The Michel Descours Gallery from Paris put on a display of work by the Lyon artist Antoine Berjon (1754-1843) and at the opening sold two of his works depicting a draped figure for €45,000 apiece.
Martin Moeller from Hamburg noted the return to the Salon of numerous Swiss and German collectors. The dealer sold a dozen drawings, such as a pencil on paper portrait by Adolf von Menzel (1815-1905) of a young woman in a low-cut dress that had remained in the same family since its creation in 1888, for more than €150,000.
Other sales included Luca Cambiaso’s (1527-85) pen and brown ink study of two animated figures in movement priced at €32,000, sold by New York gallery WM Brady & Co.

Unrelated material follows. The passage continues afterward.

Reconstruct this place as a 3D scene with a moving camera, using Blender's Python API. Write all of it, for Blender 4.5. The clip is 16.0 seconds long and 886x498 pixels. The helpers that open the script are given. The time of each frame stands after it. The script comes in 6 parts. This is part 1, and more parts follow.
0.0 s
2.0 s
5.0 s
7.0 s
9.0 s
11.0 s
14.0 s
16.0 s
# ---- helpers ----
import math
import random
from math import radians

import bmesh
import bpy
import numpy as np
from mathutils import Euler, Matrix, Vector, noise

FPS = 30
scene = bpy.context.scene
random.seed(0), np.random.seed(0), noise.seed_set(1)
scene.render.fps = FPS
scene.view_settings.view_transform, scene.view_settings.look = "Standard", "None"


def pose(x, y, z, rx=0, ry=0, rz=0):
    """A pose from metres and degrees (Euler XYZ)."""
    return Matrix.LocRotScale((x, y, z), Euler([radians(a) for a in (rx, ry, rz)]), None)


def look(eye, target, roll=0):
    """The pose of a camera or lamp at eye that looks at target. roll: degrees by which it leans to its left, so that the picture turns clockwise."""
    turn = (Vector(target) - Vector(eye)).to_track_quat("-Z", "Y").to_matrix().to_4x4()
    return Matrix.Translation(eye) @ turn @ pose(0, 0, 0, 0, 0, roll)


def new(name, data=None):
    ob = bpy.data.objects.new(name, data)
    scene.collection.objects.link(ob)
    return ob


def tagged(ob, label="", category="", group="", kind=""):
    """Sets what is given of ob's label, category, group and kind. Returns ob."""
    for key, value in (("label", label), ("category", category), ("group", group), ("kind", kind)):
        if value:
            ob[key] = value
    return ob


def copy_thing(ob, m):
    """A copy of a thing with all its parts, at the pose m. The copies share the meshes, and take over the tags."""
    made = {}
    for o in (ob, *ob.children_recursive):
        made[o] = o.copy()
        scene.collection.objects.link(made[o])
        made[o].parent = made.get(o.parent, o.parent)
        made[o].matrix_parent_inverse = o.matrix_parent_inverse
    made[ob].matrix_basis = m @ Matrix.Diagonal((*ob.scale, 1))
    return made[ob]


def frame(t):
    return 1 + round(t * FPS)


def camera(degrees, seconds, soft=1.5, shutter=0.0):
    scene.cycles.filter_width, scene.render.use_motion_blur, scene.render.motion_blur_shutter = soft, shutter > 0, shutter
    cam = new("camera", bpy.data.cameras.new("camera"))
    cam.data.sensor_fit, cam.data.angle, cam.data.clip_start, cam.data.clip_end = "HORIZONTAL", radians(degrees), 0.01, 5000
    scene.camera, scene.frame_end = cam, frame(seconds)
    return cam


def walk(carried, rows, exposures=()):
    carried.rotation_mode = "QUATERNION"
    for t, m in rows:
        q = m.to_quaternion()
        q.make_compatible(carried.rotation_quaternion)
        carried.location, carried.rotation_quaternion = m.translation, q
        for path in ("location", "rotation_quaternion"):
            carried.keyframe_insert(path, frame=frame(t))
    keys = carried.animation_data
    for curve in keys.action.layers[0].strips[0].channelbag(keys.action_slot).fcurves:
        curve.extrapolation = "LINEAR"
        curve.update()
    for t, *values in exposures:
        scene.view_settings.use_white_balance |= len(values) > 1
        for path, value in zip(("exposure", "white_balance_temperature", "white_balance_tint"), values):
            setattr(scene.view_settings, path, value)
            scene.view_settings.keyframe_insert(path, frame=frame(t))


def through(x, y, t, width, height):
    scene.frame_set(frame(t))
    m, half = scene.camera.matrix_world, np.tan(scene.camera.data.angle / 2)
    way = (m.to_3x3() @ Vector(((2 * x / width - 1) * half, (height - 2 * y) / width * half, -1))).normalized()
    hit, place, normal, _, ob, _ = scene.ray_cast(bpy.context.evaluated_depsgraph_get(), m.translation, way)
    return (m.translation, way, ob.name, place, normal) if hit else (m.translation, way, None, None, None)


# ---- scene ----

Jean-Luc Baroni & Marty de Cambiaire (London/Paris) sold a 15¾ x 18¾in (40 x 47.5cm) red chalk drawing of a crocodile by François Boucher (1703-77) that is a preparatory study for La Chasse au Crocodile in the Musée de Picardie in Amiens.
It went to an American buyer.
Onno van Seggelen Fine Arts from Rotterdam sold several drawings to the Custodia Foundation including a study of a mallow leaf (above, top) by Albertus Jonas Brandt (1788-1821) and a study of a military camp by Peter van Bloemen (1657-1720). The two drawings were offered between €15,000 and €25,000 each.

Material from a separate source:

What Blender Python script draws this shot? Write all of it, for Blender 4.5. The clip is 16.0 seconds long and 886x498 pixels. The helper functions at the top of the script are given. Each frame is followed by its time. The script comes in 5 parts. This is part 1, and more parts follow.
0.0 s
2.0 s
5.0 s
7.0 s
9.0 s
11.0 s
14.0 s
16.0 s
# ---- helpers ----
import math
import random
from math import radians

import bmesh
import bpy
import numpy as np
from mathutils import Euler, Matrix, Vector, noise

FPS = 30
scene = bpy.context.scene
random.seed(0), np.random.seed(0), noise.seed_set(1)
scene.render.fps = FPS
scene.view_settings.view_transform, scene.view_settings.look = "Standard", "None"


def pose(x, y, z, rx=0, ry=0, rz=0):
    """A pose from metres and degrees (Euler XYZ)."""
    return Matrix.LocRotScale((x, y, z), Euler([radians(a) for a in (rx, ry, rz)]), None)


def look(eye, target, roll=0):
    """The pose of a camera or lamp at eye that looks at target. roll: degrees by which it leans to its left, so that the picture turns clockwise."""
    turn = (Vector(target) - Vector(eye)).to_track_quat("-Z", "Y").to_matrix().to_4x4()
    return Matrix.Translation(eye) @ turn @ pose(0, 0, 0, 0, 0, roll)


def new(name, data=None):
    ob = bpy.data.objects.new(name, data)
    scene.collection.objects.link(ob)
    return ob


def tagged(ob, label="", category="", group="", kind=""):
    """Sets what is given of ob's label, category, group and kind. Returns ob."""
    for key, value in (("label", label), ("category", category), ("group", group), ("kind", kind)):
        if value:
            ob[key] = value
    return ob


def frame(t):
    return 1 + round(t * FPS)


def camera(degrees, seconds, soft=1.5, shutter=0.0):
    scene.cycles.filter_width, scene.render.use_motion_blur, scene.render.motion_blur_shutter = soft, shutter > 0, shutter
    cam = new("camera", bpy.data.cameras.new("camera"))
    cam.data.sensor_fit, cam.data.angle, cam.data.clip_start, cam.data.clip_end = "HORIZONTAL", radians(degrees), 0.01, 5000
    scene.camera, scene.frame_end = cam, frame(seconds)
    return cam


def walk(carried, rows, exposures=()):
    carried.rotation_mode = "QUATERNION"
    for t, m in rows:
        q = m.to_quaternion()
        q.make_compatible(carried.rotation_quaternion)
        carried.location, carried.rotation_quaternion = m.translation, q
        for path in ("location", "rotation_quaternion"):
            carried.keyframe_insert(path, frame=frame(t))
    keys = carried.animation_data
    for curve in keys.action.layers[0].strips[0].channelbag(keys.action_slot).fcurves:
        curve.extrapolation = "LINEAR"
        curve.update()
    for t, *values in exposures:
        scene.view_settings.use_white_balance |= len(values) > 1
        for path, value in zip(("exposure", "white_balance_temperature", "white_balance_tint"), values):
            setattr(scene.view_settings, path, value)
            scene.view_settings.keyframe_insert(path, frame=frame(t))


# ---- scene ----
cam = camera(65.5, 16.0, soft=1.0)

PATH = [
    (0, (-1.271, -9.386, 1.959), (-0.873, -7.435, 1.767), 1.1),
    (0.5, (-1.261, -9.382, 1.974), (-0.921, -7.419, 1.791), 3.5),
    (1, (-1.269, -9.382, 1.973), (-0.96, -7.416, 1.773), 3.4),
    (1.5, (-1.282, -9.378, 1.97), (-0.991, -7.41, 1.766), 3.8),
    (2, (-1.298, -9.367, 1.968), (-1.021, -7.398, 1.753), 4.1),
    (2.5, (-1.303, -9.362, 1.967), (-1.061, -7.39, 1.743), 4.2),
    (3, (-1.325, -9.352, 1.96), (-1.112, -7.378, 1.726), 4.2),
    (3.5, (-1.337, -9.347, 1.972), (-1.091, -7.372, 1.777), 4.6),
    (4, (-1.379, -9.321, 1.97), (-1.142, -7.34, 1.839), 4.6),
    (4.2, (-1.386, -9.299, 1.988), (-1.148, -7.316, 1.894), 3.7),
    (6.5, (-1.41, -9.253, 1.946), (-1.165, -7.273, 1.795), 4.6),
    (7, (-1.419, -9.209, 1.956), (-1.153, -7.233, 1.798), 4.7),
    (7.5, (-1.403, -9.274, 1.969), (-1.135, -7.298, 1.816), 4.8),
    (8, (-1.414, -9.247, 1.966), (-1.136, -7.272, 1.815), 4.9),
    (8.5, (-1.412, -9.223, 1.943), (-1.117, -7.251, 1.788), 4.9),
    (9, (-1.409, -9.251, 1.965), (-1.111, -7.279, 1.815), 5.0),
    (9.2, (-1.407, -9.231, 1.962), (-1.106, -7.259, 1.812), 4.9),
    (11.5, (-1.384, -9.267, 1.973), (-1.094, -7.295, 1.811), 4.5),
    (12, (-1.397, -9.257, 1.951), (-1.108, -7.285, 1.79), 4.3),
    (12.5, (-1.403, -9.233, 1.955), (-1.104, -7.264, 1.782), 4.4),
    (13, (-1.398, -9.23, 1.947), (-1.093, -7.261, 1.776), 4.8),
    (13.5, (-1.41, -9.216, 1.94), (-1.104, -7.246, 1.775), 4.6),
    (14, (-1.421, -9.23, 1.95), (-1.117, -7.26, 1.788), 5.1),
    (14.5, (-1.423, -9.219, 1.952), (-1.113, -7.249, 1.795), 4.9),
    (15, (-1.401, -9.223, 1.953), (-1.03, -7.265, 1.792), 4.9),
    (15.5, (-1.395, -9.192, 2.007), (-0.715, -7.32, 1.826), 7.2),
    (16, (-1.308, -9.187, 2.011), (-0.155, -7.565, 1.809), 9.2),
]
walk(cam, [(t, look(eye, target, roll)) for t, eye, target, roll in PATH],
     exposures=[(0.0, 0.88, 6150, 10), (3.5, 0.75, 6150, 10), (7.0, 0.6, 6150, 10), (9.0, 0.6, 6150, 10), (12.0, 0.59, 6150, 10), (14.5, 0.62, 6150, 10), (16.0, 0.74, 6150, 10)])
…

Among the Modern works in the Salon, opening sales for Galerie de la Présidence from Paris included a red chalk drawing by Aristide Maillol (1861-1944) of a nude seen from behind which went to a European collector for €25,000 and Odalisque avec damier, a 1928 pencil and ink drawing by Henri Matisse (1869-1954).
Loeve & Co from Paris sold a work by the German artist Hannah Höch (1889-1978) for €35,000 to a French collector at the opening while new exhibitor Louis & Sack, a Paris gallery specialising in Japanese artists from the second School of Paris, sold works by Key Sato, Toshimitsu Imai and Shigeo Shinjo.
Drawing Now, the fair devoted to Contemporary drawing, had, like the Salon du Dessin, moved its dates from early to late spring this year.
It too generated a strong return from collectors and institutions, both French and international, for its 15th staging from May 19-22 at the Carreau du Temple where 72 galleries were taking part.